Mieszkający przy Mestwina od dawna są zmęczeni nocnymi ekscesami pijanych wyrostków. Głośne krzyki i odgłosy tłuczonych butelek powtarzają się w każdy weekend. Nie dalej jak w poniedziałek dzwonił do naszej redakcji zdenerwowany mężczyzna skarżący się, że nie może spać z powodu awantur, które regularnie rozgrywają się pod jego oknem. Czasem trwa to tylko chwilę, ale wystarczy, by wyrwać ze snu na dobre.
Śmiech w twarz
Relacje świadków są wyjątkowo zgodne. - Przychodzi wieczór i zaczynają się dziać cyrki - opisywał w ubiegłym roku sytuację Czytelnik, który prosił aby nie przedstawić go z imienia i nazwiska. - Kłótnie, pijackie krzyki, przewracanie śmietników - wyliczał. - Najbardziej jednak denerwuje mnie, gdy bezczelnie załatwiają się na naszych klatkach schodowych. Gdy kilka razy zwróciłem uwagę łobuzom, roześmiali mi się w twarz. Zdarzyło mi się też przyłapać parkę, która po wyjściu z dyskoteki, postanowiła zrobić sobie dobrze tuż pod moimi oknem. Skandal! - denerwował się.
Chyba na słupie
Czy wszystkie te problemy z dnia na dzień rozwiąże kamera? Pewnie nie. Wiadomo jednak, że w polu widzenia urządzeń rzadziej dochodzi do wanda-lizmu czy zakłócania spokoju. - W tej chwili sprawdzamy możliwości techniczne montażu urządzeń oraz kabli - wyjaśnia Roman Witt, komendant Straży Miejskiej w Świeciu. - Za najodpowiedniejsze uznaliśmy skrzyżowanie Mestwina z Wojska Polskiego. Kamera umieszczona na jednym z budynków lub słupie oświetleniowym pozwoli obserwować spory obszar. Mam nadzieję, że takie rozwiązanie zadowoli mieszkańców.
Koniec z łamaniem drzewek
To nie koniec planów dotyczących monitoringu. Do końca roku powinno udać się zainstalować jeszcze dwie kamery. Jedna z nich ma położyć kres regularnej dewastacji: znaków, koszy na śmieci i drzew przy ul. Żwirki i Wigury oraz al. Jana Pawła II. Szklane oko zawiśnie nad skrzyżowaniem tych ulic.
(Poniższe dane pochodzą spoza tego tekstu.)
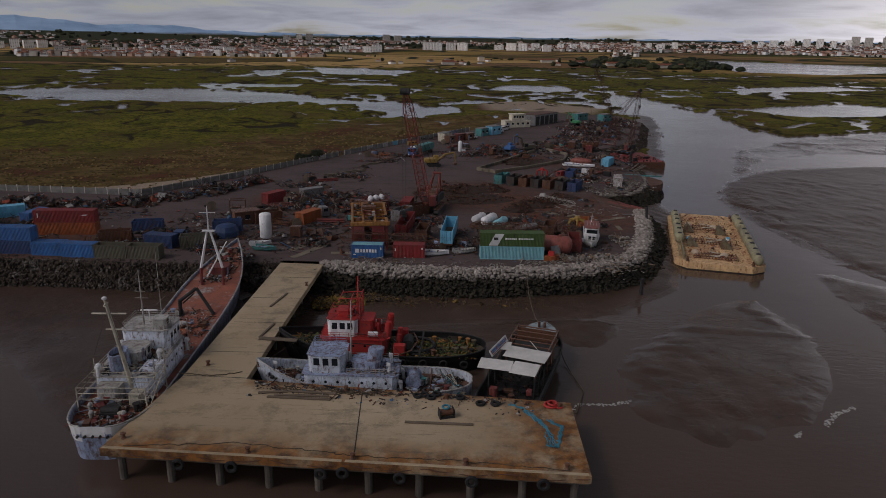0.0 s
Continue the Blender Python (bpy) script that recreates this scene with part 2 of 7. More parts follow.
def ground_mat():
    """Mud, salt marsh, dry scrub and fields: the share of each is stored with the terrain."""
    m = Mat("ground", 0.8)
    m.vec = m.coords("World")
    fine, mid, big = m.noise(1.2, 6, 0.7), m.noise(0.16, 6, 0.65), m.noise(0.02, 5, 0.6)
    mud = m.mix(mid, (0.040, 0.024, 0.016), (0.058, 0.036, 0.025))
    mud = m.mix(m.noise(0.5, 7, 0.75, lo=0.55, hi=0.75), mud, (0.024, 0.018, 0.015))
    marsh = m.mix(m.noise(0.05, 6, 0.7), (0.058, 0.060, 0.009), (0.135, 0.115, 0.020))
    marsh = m.mix(m.noise(0.45, 7, 0.75, lo=0.45, hi=0.62), marsh, (0.020, 0.023, 0.008))
    marsh = m.mix(m.noise(0.014, 4, 0.6, lo=0.50, hi=0.66), marsh, (0.070, 0.050, 0.020))
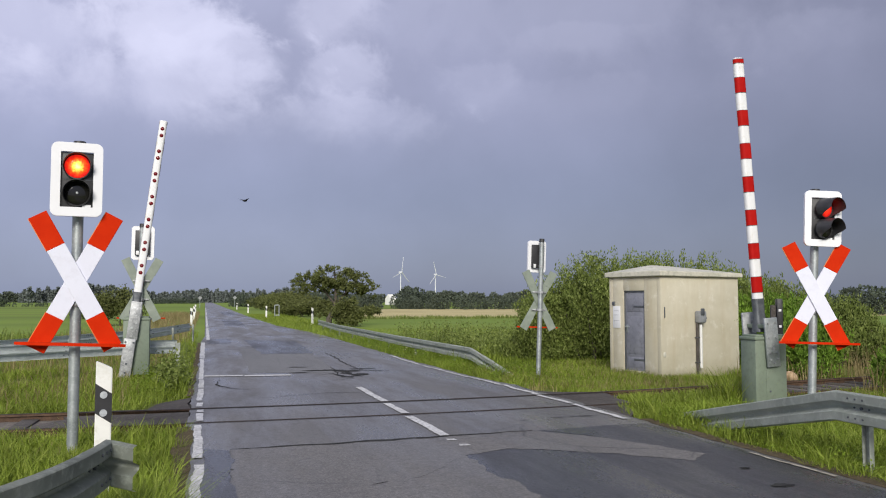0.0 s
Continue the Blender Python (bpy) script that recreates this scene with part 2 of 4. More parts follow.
def render_paint(n, vec):
    """Cream render with rain streaks and rusty stains."""
    col = n.mix(n.ramp(n.noise(vec, 1.3, 5, 0.6), [(0.35, 0), (0.65, 1)], "LINEAR"), (0.52, 0.475, 0.345), (0.615, 0.57, 0.44))
    run = n.add("ShaderNodeMapping", inputs={0: vec, "Scale": (4.0, 4.0, 0.5)}).outputs[0]
    col = n.mix(n.math("MULTIPLY", n.ramp(n.noise(run, 1.0, 5, 0.6), [(0.50, 0), (0.74, 1)], "LINEAR"), 0.38), col, (0.46, 0.37, 0.22))
    col = n.mix(n.math("MULTIPLY", n.ramp(n.noise(vec, 3.2, 5, 0.7), [(0.56, 0), (0.68, 1)], "LINEAR"), 0.5), col, (0.74, 0.71, 0.62))
    z = n.add("ShaderNodeSeparateXYZ", inputs={0: vec}).outputs[2]
    splash = n.math("MULTIPLY_ADD", n.noise(vec, 6.0, 4), 0.5, n.math("MULTIPLY", z, -2.2))
    return n.mix(n.math("MULTIPLY", n.ramp(splash, [(0.0, 0), (0.35, 1)], "LINEAR"), 0.6), col, (0.30, 0.27, 0.17))


WALL = material("stained_render", render_paint, 0.85, bump=0.35, bump_scale=70)
ROOF = material("pale_concrete_roof", mottled((0.55, 0.53, 0.43), (0.66, 0.63, 0.52), 2, (0.42, 0.42, 0.33), 9), 0.85, bump=0.3)
DOOR = material("grey_door_paint", mottled((0.20, 0.205, 0.24), (0.25, 0.255, 0.29), 3, (0.15, 0.155, 0.18), 10), 0.5)
PAPER = material("white_notice", mottled((0.80, 0.80, 0.80), (0.74, 0.74, 0.74), 8), 0.5)
INK = material("notice_ink", (0.30, 0.30, 0.32), 0.6)
PLASTIC = material("grey_plastic", mottled((0.22, 0.23, 0.235), (0.31, 0.32, 0.325), 8), 0.5)
TURB = material("turbine_white", mottled((0.70, 0.71, 0.73), (0.76, 0.77, 0.79), 0.2), 0.5)
CANDLE = material("yellow_flowers", mottled((0.45, 0.43, 0.18), (0.55, 0.53, 0.30), 30), 0.8)
STONE = material("field_stone", mottled((0.40, 0.27, 0.15), (0.52, 0.38, 0.24), 6), 0.9, bump=0.5)
LITTER = material("leaf_litter", mottled((0.060, 0.048, 0.030), (0.115, 0.090, 0.052), 5, (0.19, 0.155, 0.09), 30), 0.95, bump=1.0, bump_scale=30, spec=0.1)
FEATHER = material("bird_plumage", (0.03, 0.03, 0.035), 0.8)


def lit_lens_material(name, stops):
    m = bpy.data.materials.new(name)
    m.use_nodes = True
    n = Net(m.node_tree)
    vec = n.add("ShaderNodeTexCoord").outputs["Object"]
    off = n.add("ShaderNodeMapping", inputs={0: vec, "Location": (-0.015, 0, 0.012), "Scale": (6.9, 0, 6.9)}).outputs[0]
    r = n.add("ShaderNodeVectorMath", operation="LENGTH", inputs={0: off}).outputs["Value"]
    rib = n.add("ShaderNodeTexNoise", inputs={"Vector": vec, "Scale": 34.0, "Detail": 3.0}).outputs["Fac"]
    r = n.math("MULTIPLY_ADD", n.math("SUBTRACT", rib, 0.5), 0.55, r)
    col = n.ramp(r, stops, "LINEAR")
    glow = n.add("ShaderNodeEmission", inputs={0: col, 1: 1.15})
    gloss = n.add("ShaderNodeBsdfPrincipled", inputs={"Base Color": (0.25, 0.006, 0.006, 1), "Roughness": 0.15})
    n.add("ShaderNodeOutputMaterial", inputs={0: n.add("ShaderNodeAddShader", inputs={0: glow.outputs[0], 1: gloss.outputs[0]}).outputs[0]})
    return m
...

Rolą drugiej kamery będzie typowa prewencja. Ma ona odstraszać wszystkich, którym przyszłoby do głowy rozrabiać na terenie byłej jednostki. Oczywiście nie da się strzec bezpieczeństwa całego terenu po wojsku. Chodzi raczej o tę część, gdzie zlokalizowane są budynki mieszkalne.
18 kamer w trzy lata
- Docelowo w mieście ma być 18 kamer - wyjaśnia Witt. - Biorąc pod uwagę, że teraz są cztery, w ciągu trzech lat zamierzamy wykonać spory skok - zaznacza komendant. - W moim odczuciu jest on bardzo potrzebny, choćby ze względu na oczekiwania mieszkańców. Wszystkie opinie na temat bezpieczeństwa traktujemy bardzo powa-żnie. Dlatego już teraz zapowiem, że na Małym Rynku też będzie kamera.
Wnioskowali o nią Czytelnicy podczas akcji "Tu się żyje" na Starówce w Świeciu.